**THE TASK:** Quote the listing below in its entirety, omitting every image.

**INFORMATION PROVIDED:**
■ ■ ■

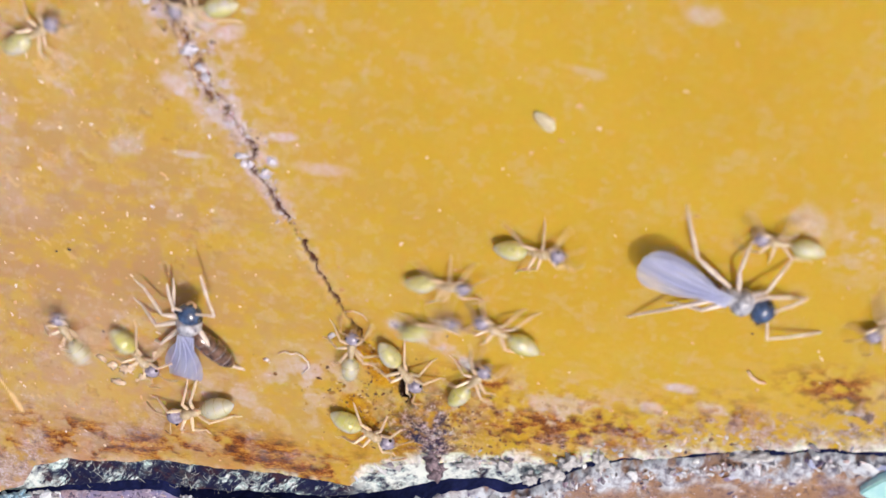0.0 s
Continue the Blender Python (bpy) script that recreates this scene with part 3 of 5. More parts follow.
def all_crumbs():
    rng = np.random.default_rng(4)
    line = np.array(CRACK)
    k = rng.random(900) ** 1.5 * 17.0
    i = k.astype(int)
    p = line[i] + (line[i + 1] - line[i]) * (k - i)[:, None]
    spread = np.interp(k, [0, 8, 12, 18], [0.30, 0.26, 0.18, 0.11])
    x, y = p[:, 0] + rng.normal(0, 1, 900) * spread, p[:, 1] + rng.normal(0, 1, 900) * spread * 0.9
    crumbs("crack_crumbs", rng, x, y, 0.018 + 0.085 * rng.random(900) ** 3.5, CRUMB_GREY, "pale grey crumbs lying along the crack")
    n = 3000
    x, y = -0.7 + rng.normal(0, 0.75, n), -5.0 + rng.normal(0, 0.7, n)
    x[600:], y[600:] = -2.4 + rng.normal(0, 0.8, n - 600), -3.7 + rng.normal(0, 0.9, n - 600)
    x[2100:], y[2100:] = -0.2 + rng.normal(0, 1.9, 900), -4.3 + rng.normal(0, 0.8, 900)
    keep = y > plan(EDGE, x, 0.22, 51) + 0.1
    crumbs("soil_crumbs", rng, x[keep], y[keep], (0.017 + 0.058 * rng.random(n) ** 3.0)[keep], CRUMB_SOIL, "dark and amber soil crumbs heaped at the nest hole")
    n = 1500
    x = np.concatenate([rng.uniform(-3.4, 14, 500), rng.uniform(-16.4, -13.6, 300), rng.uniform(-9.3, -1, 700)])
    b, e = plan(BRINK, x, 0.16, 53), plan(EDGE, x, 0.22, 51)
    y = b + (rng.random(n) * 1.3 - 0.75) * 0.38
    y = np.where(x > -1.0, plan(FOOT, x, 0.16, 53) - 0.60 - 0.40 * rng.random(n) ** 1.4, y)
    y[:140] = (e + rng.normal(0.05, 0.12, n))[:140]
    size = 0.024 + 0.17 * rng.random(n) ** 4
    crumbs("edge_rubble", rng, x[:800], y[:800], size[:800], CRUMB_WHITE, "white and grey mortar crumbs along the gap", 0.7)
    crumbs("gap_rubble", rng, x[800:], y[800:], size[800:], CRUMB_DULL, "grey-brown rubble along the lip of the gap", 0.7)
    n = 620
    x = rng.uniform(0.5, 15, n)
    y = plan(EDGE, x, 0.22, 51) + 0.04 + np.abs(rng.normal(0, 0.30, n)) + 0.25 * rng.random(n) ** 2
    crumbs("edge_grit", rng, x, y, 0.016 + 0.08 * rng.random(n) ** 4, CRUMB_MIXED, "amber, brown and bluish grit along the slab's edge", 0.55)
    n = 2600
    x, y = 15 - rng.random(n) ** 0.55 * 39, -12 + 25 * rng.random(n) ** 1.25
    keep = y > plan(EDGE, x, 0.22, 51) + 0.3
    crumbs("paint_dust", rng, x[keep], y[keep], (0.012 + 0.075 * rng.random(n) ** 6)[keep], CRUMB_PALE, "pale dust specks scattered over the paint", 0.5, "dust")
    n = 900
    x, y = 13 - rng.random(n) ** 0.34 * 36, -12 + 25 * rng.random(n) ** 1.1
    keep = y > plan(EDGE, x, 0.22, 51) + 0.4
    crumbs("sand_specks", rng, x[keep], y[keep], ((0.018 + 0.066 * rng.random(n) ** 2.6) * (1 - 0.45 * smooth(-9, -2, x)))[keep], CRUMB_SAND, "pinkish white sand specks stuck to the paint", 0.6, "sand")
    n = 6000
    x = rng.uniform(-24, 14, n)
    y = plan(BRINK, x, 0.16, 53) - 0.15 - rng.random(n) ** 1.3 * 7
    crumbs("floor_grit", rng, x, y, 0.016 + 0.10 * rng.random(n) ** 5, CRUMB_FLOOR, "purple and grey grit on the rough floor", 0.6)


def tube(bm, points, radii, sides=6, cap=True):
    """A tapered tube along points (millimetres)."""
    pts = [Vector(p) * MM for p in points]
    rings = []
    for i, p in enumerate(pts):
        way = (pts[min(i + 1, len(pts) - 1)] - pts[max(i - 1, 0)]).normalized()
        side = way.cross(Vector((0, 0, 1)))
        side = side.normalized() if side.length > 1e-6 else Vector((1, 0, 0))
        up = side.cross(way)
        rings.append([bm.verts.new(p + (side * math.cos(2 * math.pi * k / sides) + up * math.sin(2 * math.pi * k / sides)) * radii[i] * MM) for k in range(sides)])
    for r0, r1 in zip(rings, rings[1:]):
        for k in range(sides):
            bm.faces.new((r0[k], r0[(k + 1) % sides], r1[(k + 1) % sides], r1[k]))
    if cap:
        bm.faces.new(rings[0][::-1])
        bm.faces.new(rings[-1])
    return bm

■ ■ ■

**FINISHED TASK:**
0.0 s
Continue the Blender Python (bpy) script that recreates this scene with part 3 of 5. More parts follow.
def all_crumbs():
    rng = np.random.default_rng(4)
    line = np.array(CRACK)
    k = rng.random(900) ** 1.5 * 17.0
    i = k.astype(int)
    p = line[i] + (line[i + 1] - line[i]) * (k - i)[:, None]
    spread = np.interp(k, [0, 8, 12, 18], [0.30, 0.26, 0.18, 0.11])
    x, y = p[:, 0] + rng.normal(0, 1, 900) * spread, p[:, 1] + rng.normal(0, 1, 900) * spread * 0.9
    crumbs("crack_crumbs", rng, x, y, 0.018 + 0.085 * rng.random(900) ** 3.5, CRUMB_GREY, "pale grey crumbs lying along the crack")
    n = 3000
    x, y = -0.7 + rng.normal(0, 0.75, n), -5.0 + rng.normal(0, 0.7, n)
    x[600:], y[600:] = -2.4 + rng.normal(0, 0.8, n - 600), -3.7 + rng.normal(0, 0.9, n - 600)
    x[2100:], y[2100:] = -0.2 + rng.normal(0, 1.9, 900), -4.3 + rng.normal(0, 0.8, 900)
    keep = y > plan(EDGE, x, 0.22, 51) + 0.1
    crumbs("soil_crumbs", rng, x[keep], y[keep], (0.017 + 0.058 * rng.random(n) ** 3.0)[keep], CRUMB_SOIL, "dark and amber soil crumbs heaped at the nest hole")
    n = 1500
    x = np.concatenate([rng.uniform(-3.4, 14, 500), rng.uniform(-16.4, -13.6, 300), rng.uniform(-9.3, -1, 700)])
    b, e = plan(BRINK, x, 0.16, 53), plan(EDGE, x, 0.22, 51)
    y = b + (rng.random(n) * 1.3 - 0.75) * 0.38
    y = np.where(x > -1.0, plan(FOOT, x, 0.16, 53) - 0.60 - 0.40 * rng.random(n) ** 1.4, y)
    y[:140] = (e + rng.normal(0.05, 0.12, n))[:140]
    size = 0.024 + 0.17 * rng.random(n) ** 4
    crumbs("edge_rubble", rng, x[:800], y[:800], size[:800], CRUMB_WHITE, "white and grey mortar crumbs along the gap", 0.7)
    crumbs("gap_rubble", rng, x[800:], y[800:], size[800:], CRUMB_DULL, "grey-brown rubble along the lip of the gap", 0.7)
    n = 620
    x = rng.uniform(0.5, 15, n)
    y = plan(EDGE, x, 0.22, 51) + 0.04 + np.abs(rng.normal(0, 0.30, n)) + 0.25 * rng.random(n) ** 2
    crumbs("edge_grit", rng, x, y, 0.016 + 0.08 * rng.random(n) ** 4, CRUMB_MIXED, "amber, brown and bluish grit along the slab's edge", 0.55)
    n = 2600
    x, y = 15 - rng.random(n) ** 0.55 * 39, -12 + 25 * rng.random(n) ** 1.25
    keep = y > plan(EDGE, x, 0.22, 51) + 0.3
    crumbs("paint_dust", rng, x[keep], y[keep], (0.012 + 0.075 * rng.random(n) ** 6)[keep], CRUMB_PALE, "pale dust specks scattered over the paint", 0.5, "dust")
    n = 900
    x, y = 13 - rng.random(n) ** 0.34 * 36, -12 + 25 * rng.random(n) ** 1.1
    keep = y > plan(EDGE, x, 0.22, 51) + 0.4
    crumbs("sand_specks", rng, x[keep], y[keep], ((0.018 + 0.066 * rng.random(n) ** 2.6) * (1 - 0.45 * smooth(-9, -2, x)))[keep], CRUMB_SAND, "pinkish white sand specks stuck to the paint", 0.6, "sand")
    n = 6000
    x = rng.uniform(-24, 14, n)
    y = plan(BRINK, x, 0.16, 53) - 0.15 - rng.random(n) ** 1.3 * 7
    crumbs("floor_grit", rng, x, y, 0.016 + 0.10 * rng.random(n) ** 5, CRUMB_FLOOR, "purple and grey grit on the rough floor", 0.6)


def tube(bm, points, radii, sides=6, cap=True):
    """A tapered tube along points (millimetres)."""
    pts = [Vector(p) * MM for p in points]
    rings = []
    for i, p in enumerate(pts):
        way = (pts[min(i + 1, len(pts) - 1)] - pts[max(i - 1, 0)]).normalized()
        side = way.cross(Vector((0, 0, 1)))
        side = side.normalized() if side.length > 1e-6 else Vector((1, 0, 0))
        up = side.cross(way)
        rings.append([bm.verts.new(p + (side * math.cos(2 * math.pi * k / sides) + up * math.sin(2 * math.pi * k / sides)) * radii[i] * MM) for k in range(sides)])
    for r0, r1 in zip(rings, rings[1:]):
        for k in range(sides):
            bm.faces.new((r0[k], r0[(k + 1) % sides], r1[(k + 1) % sides], r1[k]))
    if cap:
        bm.faces.new(rings[0][::-1])
        bm.faces.new(rings[-1])
    return bm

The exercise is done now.